Best festive drinks to serve at a Christmas party
- Craig Angus
- 1 December 2017
From Scandinavian glögg to egg nog, we've got your back this winter
Planning a Christmas party this year? Whether you're hosting some good friends, trying to impress someone special or maybe just entertaining the office, we've got a few Christmas party staples you should check out.
What you need: Red wine, or port, bourbon and white rum, muslin cloth, orange peel, cardamom, vanilla, cinnamon, cloves
The word glögg comes an old word that translates, loosely to 'warm glow', or 'burning ember', depending on who you ask. We're not here to dish out language lessons though, we're here to tell you about good festive booze, and my oh my this is one you simply have to 'glögg' down!
There's a few different ways of doing glögg. If you fancy something similar to the traditional mulled wine, you can mix up a bottle of shiraz and some port as your booze base, and I know what you're thinking, sounds fun, but not very adventurous is it? Another option, a somewhat boozier journey, is to use the port as your main ingredient, backing it up with bourbon whisky and white rum, and steadily simmering. That's more like it. Get a muslin cloth, and add cracked cardamom pods, vanilla, cinnamon, cloves and orange peel into the middle, tying it up with some kitchen string, and adding it to the mix with some raisins, and flaked almonds. Add some sugar to sweeten it up, and once it gets nice and hot, strain and serve. The perfect drink to get you in the mood for frolicing in the snow, or for a game of Head's Up.

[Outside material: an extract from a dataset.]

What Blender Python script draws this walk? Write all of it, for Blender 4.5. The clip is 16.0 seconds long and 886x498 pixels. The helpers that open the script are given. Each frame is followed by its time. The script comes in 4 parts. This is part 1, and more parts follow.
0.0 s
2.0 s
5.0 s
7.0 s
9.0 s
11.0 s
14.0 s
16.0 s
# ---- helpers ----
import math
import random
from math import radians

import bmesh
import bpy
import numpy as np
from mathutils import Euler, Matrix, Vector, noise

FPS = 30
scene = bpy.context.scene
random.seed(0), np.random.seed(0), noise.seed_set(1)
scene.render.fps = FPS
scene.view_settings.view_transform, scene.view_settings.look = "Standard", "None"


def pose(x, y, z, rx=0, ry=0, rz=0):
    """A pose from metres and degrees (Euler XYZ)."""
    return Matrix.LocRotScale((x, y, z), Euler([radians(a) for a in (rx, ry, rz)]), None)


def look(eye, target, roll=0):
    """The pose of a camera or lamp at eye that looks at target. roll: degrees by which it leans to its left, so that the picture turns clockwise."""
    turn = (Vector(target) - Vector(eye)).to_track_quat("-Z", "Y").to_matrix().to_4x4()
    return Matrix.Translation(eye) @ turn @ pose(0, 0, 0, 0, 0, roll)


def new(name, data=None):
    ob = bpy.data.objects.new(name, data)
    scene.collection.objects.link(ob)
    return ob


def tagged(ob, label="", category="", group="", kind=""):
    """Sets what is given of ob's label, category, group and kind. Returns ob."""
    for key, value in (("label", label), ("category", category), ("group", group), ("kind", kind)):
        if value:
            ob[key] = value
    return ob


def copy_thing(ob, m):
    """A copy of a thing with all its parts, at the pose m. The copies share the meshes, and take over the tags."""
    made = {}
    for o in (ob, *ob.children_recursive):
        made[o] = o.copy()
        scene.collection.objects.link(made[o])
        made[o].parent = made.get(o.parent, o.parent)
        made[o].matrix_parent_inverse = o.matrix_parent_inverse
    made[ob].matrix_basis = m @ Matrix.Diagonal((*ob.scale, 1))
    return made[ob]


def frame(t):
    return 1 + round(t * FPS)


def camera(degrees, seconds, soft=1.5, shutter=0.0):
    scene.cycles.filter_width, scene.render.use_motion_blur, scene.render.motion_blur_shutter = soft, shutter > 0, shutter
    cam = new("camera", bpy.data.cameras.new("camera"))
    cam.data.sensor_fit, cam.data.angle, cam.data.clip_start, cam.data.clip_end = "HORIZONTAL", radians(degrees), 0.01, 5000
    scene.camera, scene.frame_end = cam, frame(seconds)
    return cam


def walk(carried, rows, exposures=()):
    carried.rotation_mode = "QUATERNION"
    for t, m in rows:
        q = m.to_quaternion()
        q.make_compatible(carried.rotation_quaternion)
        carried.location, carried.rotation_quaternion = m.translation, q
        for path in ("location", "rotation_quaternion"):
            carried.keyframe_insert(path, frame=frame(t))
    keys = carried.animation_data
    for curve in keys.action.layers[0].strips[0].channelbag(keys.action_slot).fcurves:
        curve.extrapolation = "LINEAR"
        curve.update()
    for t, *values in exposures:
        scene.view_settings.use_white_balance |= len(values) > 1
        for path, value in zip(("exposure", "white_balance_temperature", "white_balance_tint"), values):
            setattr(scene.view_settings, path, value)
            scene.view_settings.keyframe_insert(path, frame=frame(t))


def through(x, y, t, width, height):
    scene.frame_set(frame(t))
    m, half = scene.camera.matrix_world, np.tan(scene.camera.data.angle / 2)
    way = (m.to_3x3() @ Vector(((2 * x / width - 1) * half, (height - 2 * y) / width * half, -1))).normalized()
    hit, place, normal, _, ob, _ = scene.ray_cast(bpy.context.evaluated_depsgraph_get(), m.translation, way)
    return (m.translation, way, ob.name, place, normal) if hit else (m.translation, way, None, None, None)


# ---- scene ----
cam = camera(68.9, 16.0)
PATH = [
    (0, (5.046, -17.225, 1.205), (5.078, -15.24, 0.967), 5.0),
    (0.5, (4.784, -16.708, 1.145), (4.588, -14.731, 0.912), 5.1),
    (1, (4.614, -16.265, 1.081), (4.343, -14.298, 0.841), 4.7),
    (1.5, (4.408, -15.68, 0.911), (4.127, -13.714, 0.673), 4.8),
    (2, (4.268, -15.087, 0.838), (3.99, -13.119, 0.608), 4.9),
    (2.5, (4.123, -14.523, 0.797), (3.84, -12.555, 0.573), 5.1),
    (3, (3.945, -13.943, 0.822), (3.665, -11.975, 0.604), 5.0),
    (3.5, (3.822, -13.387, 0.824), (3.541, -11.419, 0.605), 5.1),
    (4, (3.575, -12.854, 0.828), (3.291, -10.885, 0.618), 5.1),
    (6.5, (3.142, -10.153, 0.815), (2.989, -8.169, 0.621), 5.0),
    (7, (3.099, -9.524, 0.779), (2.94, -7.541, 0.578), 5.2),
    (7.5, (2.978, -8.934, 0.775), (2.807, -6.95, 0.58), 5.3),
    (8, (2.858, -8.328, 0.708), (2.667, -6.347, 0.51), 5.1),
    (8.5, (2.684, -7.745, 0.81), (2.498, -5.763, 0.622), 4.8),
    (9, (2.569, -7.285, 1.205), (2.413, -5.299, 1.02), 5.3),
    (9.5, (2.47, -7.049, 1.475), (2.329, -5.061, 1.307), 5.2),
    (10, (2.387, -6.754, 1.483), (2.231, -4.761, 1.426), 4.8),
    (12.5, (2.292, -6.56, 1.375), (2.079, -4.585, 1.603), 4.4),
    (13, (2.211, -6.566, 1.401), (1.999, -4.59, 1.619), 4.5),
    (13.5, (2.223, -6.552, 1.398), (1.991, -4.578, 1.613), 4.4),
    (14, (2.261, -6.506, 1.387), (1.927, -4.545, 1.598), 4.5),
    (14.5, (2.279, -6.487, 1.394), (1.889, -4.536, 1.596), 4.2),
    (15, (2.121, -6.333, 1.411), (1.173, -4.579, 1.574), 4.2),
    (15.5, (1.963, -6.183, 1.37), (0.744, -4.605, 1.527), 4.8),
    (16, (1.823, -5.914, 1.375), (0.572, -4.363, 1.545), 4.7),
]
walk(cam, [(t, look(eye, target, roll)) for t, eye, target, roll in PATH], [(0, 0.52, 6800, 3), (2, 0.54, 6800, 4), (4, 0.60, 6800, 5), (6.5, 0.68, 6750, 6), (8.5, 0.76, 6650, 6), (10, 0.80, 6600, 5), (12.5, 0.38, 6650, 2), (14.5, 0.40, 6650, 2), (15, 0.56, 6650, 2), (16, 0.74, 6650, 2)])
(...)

What you need: Scrumpy cider, orange, clementines, cloves, nutmeg, stem ginger, cinnamon, vanilla
Find yourself (and when I say find, I mean purchase, please don't go foraging) a couple of litres of scrumpy still cider, put it in a pan bring it up to a simmer. After that, what happens is really up to you. You can add some of the classic spices; cloves, some grated nutmeg, a cinnamon stick, a vanilla pod, maybe some stem ginger too. Keep stirring and tasting to make sure your cinnamon isn't overpowering the brew. Add the juice of an orange and two clementines, and you've got some lovely mulled cider. Serve to an adoring audience.
Mulled sloe gin
What you need: Sloe gin, apple juice, orange peel, cloves
When I hear the word 'gin', I think 'hot day, ice cubes, tonic water'. How about turning that thought on its head and heating up some sloe gin? Let's do it. Add some sloe gin to a mix of cloudy apple juice, with some orange peel and cloves, heat it up slowly and you've got yourself an easy winner, that's – if anything – 'quick' to rustle up!

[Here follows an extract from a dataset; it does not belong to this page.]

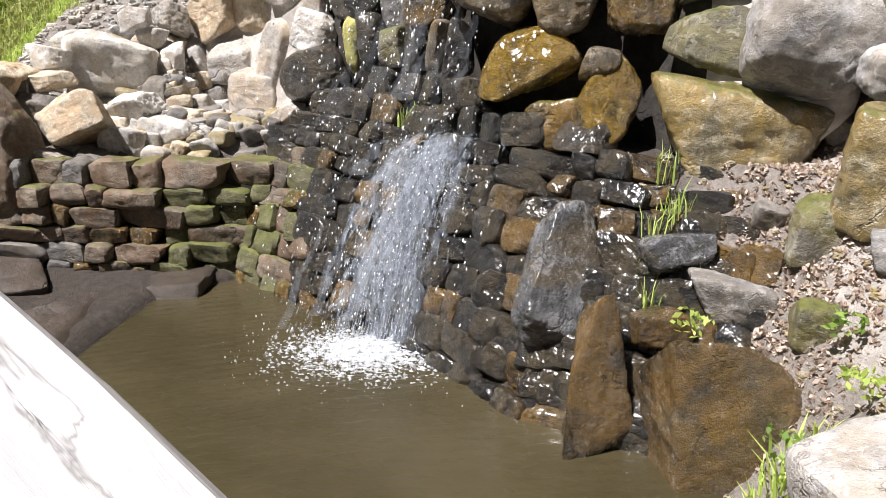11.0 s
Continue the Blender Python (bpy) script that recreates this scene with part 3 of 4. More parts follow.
WALL_5 = [
    (-3.45, 12.81, 2.09, 0.7, 0.6, 0, "o"),
    (-2.64, 11.83, 1.97, 0.69, 0.52, 0, "o"),
    (-2.82, 11.82, 2.54, 0.26, 0.62, 8, "m"),
    (-3.34, 13.22, 2.85, 0.58, 0.7, 0, "w"),
    (-2.18, 11.53, 2.49, 0.87, 0.69, 0, "v"),
    (-1.41, 11.32, 2.41, 0.74, 0.72, 0, "v"),
    (-1.67, 11.95, 3.2, 1.16, 0.68, -4, "e"),
    (-0.61, 12.45, 3.2, 0.84, 0.88, 0, "e"),
    (0.07, 12.7, 3.17, 0.58, 0.84, 5, "e"),
    (0.73, 12.75, 2.98, 0.89, 0.68, 10, "e"),
    (-0.57, 11.33, 2.3, 1.08, 0.63, 8, "t"),
    (-0.14, 10.93, 1.87, 0.59, 0.38, -6, "p"),
    (-1.35, 11.37, 1.87, 1.02, 0.52, 0, "x"),
]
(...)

What you need: Whisky, brown sugar, espresso coffee, double cream, nutmeg, vanilla
The modern Irish Coffee owes a lot to the San Francisco travel writer Stanton Delaplane, who's credited with bringing the drink to the USA. He sampled it in Shannon, and was so taken that he got the Buena Vista Café to serve it in his home city.
To do it well, in a small glass pour 35ml of good quality whisky. Create a syrup with three teaspoons of demerara and brown sugar, mixing that with 3 teaspoons of hot water. On top of that, add 90ml of good quality espresso, and top it all off with some double cream lightly whipped. For a garnish, use nutmeg and vanilla.

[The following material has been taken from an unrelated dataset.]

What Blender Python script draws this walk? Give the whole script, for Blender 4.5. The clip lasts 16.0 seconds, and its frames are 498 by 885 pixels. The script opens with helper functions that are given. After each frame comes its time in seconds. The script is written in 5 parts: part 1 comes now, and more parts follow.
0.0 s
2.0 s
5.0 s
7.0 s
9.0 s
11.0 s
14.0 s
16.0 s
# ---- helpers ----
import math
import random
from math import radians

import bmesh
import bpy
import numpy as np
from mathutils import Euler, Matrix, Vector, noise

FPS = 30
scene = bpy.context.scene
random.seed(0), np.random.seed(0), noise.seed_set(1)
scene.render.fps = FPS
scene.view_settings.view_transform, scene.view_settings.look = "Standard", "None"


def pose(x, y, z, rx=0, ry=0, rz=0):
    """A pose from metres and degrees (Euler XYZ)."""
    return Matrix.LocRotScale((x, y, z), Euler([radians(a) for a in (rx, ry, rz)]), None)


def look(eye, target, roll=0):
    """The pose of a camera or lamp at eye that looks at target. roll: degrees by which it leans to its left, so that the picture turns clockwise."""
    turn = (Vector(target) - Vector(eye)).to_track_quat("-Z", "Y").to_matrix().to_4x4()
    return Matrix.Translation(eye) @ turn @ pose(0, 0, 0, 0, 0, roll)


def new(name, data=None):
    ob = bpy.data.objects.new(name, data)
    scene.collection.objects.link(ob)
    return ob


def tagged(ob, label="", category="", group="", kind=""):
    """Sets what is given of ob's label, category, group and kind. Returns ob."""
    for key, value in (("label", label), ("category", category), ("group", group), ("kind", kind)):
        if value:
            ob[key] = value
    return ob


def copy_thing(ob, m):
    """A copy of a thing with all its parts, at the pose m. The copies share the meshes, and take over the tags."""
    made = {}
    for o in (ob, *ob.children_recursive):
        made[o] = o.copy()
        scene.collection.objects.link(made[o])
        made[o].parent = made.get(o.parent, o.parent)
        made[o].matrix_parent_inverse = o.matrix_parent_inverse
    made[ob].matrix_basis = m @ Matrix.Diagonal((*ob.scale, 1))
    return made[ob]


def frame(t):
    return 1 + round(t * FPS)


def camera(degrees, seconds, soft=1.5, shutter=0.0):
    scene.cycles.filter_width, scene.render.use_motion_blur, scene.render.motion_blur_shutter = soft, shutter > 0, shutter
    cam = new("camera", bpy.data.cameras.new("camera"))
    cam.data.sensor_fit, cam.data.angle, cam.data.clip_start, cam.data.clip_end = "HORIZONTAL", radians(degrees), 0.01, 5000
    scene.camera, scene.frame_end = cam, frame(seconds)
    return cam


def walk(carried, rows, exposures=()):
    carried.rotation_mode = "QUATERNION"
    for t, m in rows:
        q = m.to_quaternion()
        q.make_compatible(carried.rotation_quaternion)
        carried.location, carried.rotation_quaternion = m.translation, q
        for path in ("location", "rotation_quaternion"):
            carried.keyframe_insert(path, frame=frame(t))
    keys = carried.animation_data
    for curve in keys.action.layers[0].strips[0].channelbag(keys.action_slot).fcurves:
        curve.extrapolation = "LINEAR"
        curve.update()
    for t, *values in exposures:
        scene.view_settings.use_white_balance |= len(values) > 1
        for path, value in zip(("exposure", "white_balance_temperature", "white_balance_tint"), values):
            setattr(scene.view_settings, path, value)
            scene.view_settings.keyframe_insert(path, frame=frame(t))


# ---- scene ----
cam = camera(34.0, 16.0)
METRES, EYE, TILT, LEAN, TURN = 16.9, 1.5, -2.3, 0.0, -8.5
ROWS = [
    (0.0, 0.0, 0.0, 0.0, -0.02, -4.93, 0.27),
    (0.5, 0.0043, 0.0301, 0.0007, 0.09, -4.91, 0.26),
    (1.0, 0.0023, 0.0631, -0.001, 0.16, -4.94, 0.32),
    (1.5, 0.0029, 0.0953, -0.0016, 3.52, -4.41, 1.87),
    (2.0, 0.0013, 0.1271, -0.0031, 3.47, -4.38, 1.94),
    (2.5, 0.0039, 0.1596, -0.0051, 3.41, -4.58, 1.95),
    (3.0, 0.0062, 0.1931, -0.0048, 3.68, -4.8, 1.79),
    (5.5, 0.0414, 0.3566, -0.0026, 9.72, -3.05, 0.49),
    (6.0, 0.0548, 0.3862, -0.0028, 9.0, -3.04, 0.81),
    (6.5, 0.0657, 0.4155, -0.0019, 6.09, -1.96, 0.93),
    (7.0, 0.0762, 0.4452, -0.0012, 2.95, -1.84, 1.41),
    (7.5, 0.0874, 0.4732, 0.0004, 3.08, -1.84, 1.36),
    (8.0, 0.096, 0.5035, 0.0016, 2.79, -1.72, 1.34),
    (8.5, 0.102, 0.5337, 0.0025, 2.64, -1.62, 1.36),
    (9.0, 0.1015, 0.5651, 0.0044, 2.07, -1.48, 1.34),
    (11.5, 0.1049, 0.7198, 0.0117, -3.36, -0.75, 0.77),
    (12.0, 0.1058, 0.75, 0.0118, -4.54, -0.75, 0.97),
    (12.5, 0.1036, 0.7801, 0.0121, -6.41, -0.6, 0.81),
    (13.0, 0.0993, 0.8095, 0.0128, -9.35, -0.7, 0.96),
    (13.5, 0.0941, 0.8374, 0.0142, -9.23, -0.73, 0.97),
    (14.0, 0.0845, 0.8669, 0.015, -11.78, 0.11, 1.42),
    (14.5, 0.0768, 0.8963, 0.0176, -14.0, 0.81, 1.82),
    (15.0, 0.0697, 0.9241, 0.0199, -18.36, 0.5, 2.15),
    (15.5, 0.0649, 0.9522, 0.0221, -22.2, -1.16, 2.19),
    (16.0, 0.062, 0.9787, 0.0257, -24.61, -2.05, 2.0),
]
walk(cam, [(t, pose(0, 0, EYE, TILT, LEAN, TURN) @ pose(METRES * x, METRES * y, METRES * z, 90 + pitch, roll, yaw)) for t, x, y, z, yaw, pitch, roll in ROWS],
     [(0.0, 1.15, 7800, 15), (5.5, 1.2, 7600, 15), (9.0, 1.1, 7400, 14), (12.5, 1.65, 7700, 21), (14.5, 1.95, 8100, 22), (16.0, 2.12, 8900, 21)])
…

A really intriguing alternative is Donal Skehan's Crazy Cactus Coffee, which sees the Irishman blend vermouth, tequila, ground coffee and the spices of nutmeg, star anise and cinnamon together in a cafetiere. Much like the Irish coffee, it's best topped off with cream.
Hot buttered rum
What you need: Butter, dark rum, brown sugar, nutmeg, cinnamon
An absolutely delicious, decadent concoction, hot buttered rum is a warm winter drink that's sweet and rich, but despite its list of ingredients not overly sickly. In other words, it is a joy.
Start by melting some butter in a pan with a small amount of brown sugar (you can even use maple syrup, if you have some to hand), and a few cloves. None of these drinks would be complete without cloves. Once that's done, add a measure or two of dark rum and stir well. Top the mix up with some boiling water, strain and pour into a glass, finishing it off with grated nutmeg and cinnamon.
What you need: Milk, cream, eggs, bourbon or rum, cinnamon, vanilla, nutmeg, sugar
This dairy based brew has long been a fixture in the world of festive drinks. There's something decadent about egg nog that gives it a Christmas feel. The same way that it's only really acceptable to graze on miniature heroes for breakfast around December 25th, you know?
Making a great egg nog takes time. You start off mixing some milk and cream with cinnamon, vanilla and nutmeg, bringing it to the boil and then removing the mixture from the head. After that separate some egg yolks, combining them with sugar until the mixture becomes nice and thick. Add to that the milk mixture, and some bourbon (or rum). Leave this in the fridge overnight. Before serving, beat the egg whites (the ones from before) and then fold them into the refrigerated mix. If you fancy mixing it up, you can add some chocolate to the picture too.